Liputan6.com, Jakarta - Wakil Ketua Komisi Pemberantasan Korupsi (KPK) Alexander Marwata meminta kepada penegak hukum lebih memerhatikan pengeluaran uang dalam menangani suatu perkara. Menurutnya, ada beberapa perkara korupsi dengan nilai kecil namun menghabiskan banyak uang dalam menanganinya.
"Nah ini harus diperhatikan juga, jangan sampai kita juga buang-buang duit juga dalam penanganan perkara," ujar Wakil Ketua KPK Alexander Marwata di Gedung KPK, Kuningan, Jakarta Selatan, Kamis (9/12/2021).
Baca Juga
Salah satu yang menurut Alex memakan biaya besar dalam menangani suatu kasus adalah perkara yang melibatkan kepala daerah.

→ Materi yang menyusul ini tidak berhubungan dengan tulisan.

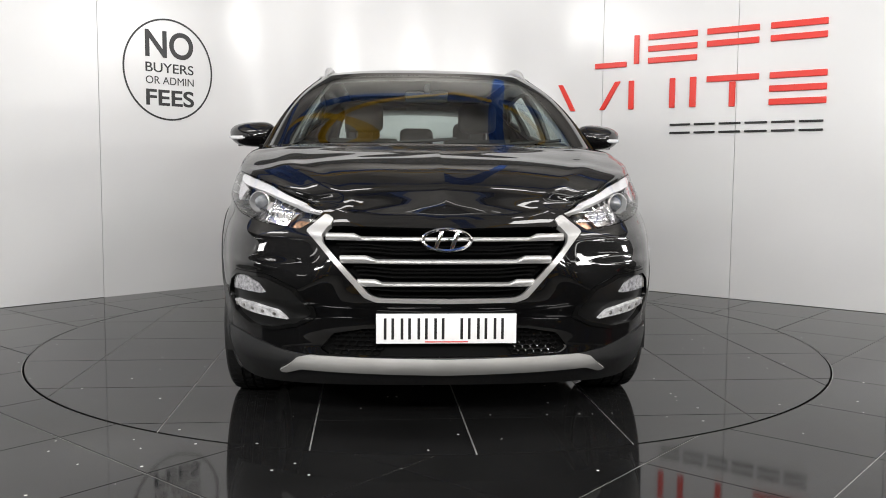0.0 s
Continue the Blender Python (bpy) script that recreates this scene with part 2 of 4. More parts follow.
def skin_part(name, skin, mat, parent, depth=0.012, label=""):
    """Links a skin as one mesh with turned-in edges."""
    if not skin.faces:
        return None
    p, nrm, faces = list(skin.p), list(skin.n), list(skin.faces)
    if depth:
        count = {}
        for f in faces:
            for a, b in zip(f, f[1:] + f[:1]):
                count[(a, b)] = 1
        rim = [(a, b) for a, b in count if (b, a) not in count]
        inner, outer = {}, {}
        for a, b in rim:
            for i in (a, b):
                if i not in inner:
                    outer[i] = len(p)
                    p.append(skin.p[i])
                    nrm.append(skin.n[i])
                    inner[i] = len(p)
                    p.append(skin.p[i] - skin.n[i] * depth)
                    nrm.append(skin.n[i])
            e = skin.p[b] - skin.p[a]
            side = np.cross(e, skin.n[a])
            side /= max(np.linalg.norm(side), 1e-9)
            for i in (a, b):
                nrm[outer[i]] = nrm[outer[i]] * 0.3 + side
                nrm[inner[i]] = side
            faces.append((outer[b], outer[a], inner[a], inner[b]))
    me = bpy.data.meshes.new(name)
    me.from_pydata([tuple(v) for v in p], [], faces)
    me.materials.append(mat)
    me.shade_smooth()
    nn = np.array(nrm)
    nn /= np.maximum(np.linalg.norm(nn, axis=1, keepdims=True), 1e-9)
    me.normals_split_custom_set_from_vertices([tuple(v) for v in nn])
    ob = new(name, me)
    ob.parent = parent
    if label:
        ob["label"] = label
    return ob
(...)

Perkara korupsi kepala daerah menurut Alex lebih besar biaya penanganannya dibanding uang yang dikorupsi.
Advertisement
Biaya besar dalam menangani perkara yakni ketika hendak memanggil para saksi dengan menggunakan pesawat.
"Ketika biaya mendatangkan tersangka berikut saksi-saksinya yang jauh tempatnya dan menggunakan pesawat itu luar biasa besarnya biaya yang dikeluarkan," kata Alex.
Atas dasar itu Alex meminta penegak hukum bijak menindaklanjuti kasus korupsi yang menyeret kepala desa. Penegak hukum disarankan memaksa kepala desa mengembalikan uang jika sudah terlanjur korupsi.
"Suruh balikan, pecat orang itu, selesai," tutur Alex.
Lalu Sanksi Apa untuk Kepala Daerah yang Korup?
Menurut Alex, dalam menangani suatu perkara korupsi itu harus memegang prinsip efektifitas dan efisiensi.
"Nyolongnya Rp 5 juta, biaya memprosesnya Rp 100 juta, kan enggak mungkin juga. Untuk perkara-perkara di Maluku misalnya, ingat Pengadilan Tipikor itu hanya ada di ibu kota provinsi," kata dia.
Namun Alex menegaskan bukan tidak ada sanksi yang diberikan kepada mereka yang melakukan korupsi dengan nilai kecil. Banyak sanksi yang bisa diberikan kepada mereka.
"Ada rekanan yang nakal black list, dua tahun enggak boleh ikut lelang. Pejabat yang melakukan penyinpangan nonjob, itu kan bentuk sanksi juga," kata dia.